15 Terwijl hij zó tot mij sprak, sloeg ik mijn blik naar de grond, en stond sprakeloos.
And when he was speaking such words to me, I cast down my countenance to the ground, and held my peace.
16 Maar zie, hij die op een mensenkind leek, raakte mijn lippen aan. Ik opende mijn mond, en sprak tot hem, die voor mij stond: Mijn Heer, door deze verschijning heeft de smart mij overmeesterd, en is de kracht mij ontzonken.
And behold, as it were the likeness of a son of man touched my lips: then I opened my mouth, and spoke, and said to him that stood before me: O my Lord, at the sight of thee my joints are loosed, and no strength hath remained in me.
17 Hoe zou ik hier, de knecht van mijn Heer, tot zulk een Heer durven spreken; ik heb er de kracht niet meer toe, en de adem is mij benomen.
And how can the servant of my lord speak with my lord? for no strength remaineth in me, moreover my breath is stopped.
18 Toen raakte hij, die op een mens geleek, mij wederom aan, om mij de kracht te hergeven.
Therefore he that looked like a man touched me again, and strengthened me.
19 En hij sprak tot mij: Wees niet bang, geliefde man; vrede zij u; wees krachtig en sterk! En terwijl hij nog tot mij sprak, voelde ik mijn krachten herleven, en ik zei: Mijn Heer moge nu spreken, want gij hebt mij gesterkt.

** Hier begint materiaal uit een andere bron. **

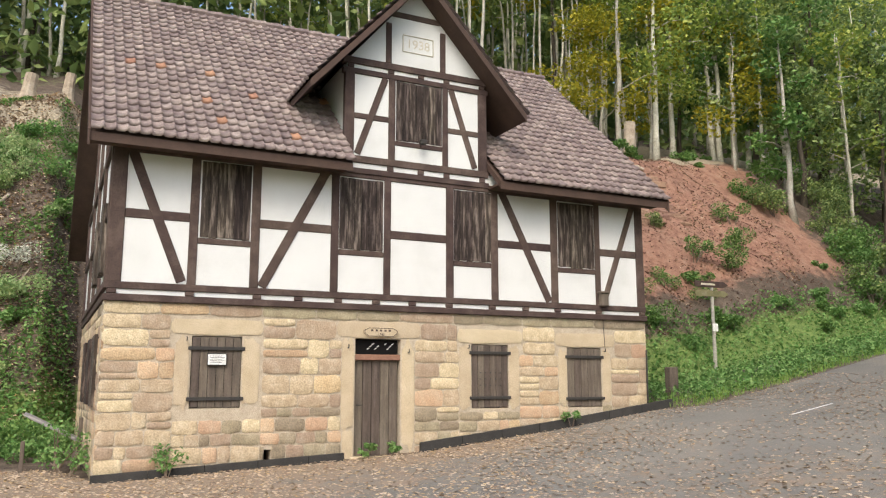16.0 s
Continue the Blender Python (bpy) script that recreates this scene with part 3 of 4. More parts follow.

And he said: Fear not, O man of desires, peace be to thee: take courage and be strong. And when he spoke to me, I grew strong: and I said: Speak, O my lord, for thou hast strengthened me.
20 Hij sprak: Begrijpt ge nu, waarom ik tot u ben gekomen? Maar nu moet ik terug, om tegen den engel der Perzen te strijden; en als ik daarmee klaar ben, dan komt de engel van Griekenland nog.
And he said: Dost thou know wherefore I am come to thee? and now I will return, to fight against the prince of the Persians. When I went forth, there appeared the prince of the Greeks coming.
21 En niemand helpt mij tegen hem, dan Mikaël, uw schutsengel.
But I will tell thee what is set down in the scripture of truth: and none is my helper in all these things, but Michael your prince.